_Problem requirements_: Your task is to copy the lines between the line containing "what is given" and the line containing "radians(degrees), 0.01, 5000", counting both of those lines, and to emit nothing more.

_Source data_:
** Start **
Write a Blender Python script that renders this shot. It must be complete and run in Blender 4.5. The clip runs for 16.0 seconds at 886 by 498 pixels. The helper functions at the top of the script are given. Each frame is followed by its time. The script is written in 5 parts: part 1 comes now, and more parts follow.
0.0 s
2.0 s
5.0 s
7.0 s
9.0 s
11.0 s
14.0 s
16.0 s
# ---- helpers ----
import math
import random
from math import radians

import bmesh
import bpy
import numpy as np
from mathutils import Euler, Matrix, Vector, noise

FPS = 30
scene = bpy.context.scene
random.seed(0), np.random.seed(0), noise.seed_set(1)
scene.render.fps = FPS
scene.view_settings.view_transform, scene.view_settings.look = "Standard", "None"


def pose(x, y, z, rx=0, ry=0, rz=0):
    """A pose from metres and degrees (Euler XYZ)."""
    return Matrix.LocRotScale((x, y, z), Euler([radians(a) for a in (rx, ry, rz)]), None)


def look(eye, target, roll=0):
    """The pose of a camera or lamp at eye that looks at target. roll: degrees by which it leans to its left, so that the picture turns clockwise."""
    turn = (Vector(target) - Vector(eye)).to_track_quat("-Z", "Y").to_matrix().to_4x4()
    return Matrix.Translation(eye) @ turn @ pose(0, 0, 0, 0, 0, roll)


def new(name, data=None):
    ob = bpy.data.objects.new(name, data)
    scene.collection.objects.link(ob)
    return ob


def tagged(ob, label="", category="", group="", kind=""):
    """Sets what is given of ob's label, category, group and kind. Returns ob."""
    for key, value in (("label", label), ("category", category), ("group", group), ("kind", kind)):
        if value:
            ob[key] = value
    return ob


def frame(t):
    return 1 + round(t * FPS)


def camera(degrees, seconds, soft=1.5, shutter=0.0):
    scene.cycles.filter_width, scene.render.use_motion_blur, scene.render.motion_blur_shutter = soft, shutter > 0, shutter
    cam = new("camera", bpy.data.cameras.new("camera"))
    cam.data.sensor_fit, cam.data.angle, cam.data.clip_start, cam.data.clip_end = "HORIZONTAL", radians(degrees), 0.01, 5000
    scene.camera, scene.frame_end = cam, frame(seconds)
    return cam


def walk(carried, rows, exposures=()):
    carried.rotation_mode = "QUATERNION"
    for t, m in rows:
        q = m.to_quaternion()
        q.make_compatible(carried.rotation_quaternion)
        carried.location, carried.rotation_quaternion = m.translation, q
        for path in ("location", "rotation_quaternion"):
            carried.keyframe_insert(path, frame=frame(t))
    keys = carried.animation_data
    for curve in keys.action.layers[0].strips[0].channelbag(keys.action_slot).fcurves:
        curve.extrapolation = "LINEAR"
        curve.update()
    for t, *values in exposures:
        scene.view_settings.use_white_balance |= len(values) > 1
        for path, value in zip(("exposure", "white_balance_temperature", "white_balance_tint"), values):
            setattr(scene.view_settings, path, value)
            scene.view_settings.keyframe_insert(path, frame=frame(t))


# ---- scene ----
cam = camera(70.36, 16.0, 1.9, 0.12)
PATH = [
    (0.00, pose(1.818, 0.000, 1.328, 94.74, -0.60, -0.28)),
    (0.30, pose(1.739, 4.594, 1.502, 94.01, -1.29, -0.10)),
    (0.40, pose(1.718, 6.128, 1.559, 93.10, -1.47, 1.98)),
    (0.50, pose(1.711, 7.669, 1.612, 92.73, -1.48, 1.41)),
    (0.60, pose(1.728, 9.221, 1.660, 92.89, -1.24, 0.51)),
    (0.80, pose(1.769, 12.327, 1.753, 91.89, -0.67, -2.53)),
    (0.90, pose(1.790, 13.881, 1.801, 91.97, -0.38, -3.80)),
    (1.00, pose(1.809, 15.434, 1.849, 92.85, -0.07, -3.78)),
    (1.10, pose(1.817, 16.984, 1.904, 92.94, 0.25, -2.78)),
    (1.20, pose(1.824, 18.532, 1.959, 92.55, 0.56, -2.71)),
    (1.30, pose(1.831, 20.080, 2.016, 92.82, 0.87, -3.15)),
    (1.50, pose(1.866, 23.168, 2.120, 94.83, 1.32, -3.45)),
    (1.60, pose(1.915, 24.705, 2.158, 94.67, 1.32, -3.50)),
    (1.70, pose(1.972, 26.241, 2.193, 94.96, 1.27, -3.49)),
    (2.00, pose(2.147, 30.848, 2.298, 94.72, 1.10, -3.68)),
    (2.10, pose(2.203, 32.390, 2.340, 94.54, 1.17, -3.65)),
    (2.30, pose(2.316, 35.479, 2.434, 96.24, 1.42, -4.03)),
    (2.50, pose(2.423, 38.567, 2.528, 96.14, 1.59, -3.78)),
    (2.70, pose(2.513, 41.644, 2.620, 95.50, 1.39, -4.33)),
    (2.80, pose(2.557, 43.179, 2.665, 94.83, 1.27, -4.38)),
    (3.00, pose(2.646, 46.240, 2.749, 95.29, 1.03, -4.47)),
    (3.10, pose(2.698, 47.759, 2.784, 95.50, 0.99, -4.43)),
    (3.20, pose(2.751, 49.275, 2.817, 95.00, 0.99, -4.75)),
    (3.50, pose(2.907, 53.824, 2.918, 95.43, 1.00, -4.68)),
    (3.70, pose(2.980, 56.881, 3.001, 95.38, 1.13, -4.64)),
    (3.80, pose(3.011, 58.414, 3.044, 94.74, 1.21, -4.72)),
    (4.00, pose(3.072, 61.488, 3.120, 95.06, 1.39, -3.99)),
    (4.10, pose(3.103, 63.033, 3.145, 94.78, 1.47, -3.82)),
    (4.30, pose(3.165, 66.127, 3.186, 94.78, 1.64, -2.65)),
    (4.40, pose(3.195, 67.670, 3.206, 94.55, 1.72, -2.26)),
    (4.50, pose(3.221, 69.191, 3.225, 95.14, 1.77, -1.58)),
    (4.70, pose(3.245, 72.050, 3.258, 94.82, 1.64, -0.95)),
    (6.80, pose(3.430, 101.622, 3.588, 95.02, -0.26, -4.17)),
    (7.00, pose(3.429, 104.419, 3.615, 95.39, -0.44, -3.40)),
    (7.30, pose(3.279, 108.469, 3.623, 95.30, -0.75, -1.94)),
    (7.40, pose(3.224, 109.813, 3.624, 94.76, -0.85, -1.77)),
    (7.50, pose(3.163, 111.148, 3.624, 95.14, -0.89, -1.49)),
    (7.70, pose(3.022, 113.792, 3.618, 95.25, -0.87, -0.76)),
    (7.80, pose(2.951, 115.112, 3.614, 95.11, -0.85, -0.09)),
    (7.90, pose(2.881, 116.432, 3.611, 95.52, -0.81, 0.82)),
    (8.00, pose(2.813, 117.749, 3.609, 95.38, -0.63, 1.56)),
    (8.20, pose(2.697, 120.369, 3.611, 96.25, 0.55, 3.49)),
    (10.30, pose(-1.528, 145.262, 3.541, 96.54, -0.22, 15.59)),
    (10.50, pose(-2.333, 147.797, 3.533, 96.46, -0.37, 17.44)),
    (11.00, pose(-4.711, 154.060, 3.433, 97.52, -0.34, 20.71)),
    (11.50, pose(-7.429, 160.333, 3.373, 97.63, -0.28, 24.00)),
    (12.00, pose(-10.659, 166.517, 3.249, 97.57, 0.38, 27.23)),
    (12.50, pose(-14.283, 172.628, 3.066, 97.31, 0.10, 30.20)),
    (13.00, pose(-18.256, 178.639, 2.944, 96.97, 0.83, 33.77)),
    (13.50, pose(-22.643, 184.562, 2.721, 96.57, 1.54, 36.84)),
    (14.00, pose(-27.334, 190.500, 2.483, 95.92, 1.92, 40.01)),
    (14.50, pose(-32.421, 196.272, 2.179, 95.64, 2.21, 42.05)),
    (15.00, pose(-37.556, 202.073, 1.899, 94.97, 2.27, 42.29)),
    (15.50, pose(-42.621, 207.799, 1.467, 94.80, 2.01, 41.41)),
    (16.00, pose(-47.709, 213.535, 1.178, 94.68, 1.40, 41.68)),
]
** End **
_Correct answer_:
    """Sets what is given of ob's label, category, group and kind. Returns ob."""
    for key, value in (("label", label), ("category", category), ("group", group), ("kind", kind)):
        if value:
            ob[key] = value
    return ob


def frame(t):
    return 1 + round(t * FPS)


def camera(degrees, seconds, soft=1.5, shutter=0.0):
    scene.cycles.filter_width, scene.render.use_motion_blur, scene.render.motion_blur_shutter = soft, shutter > 0, shutter
    cam = new("camera", bpy.data.cameras.new("camera"))
    cam.data.sensor_fit, cam.data.angle, cam.data.clip_start, cam.data.clip_end = "HORIZONTAL", radians(degrees), 0.01, 5000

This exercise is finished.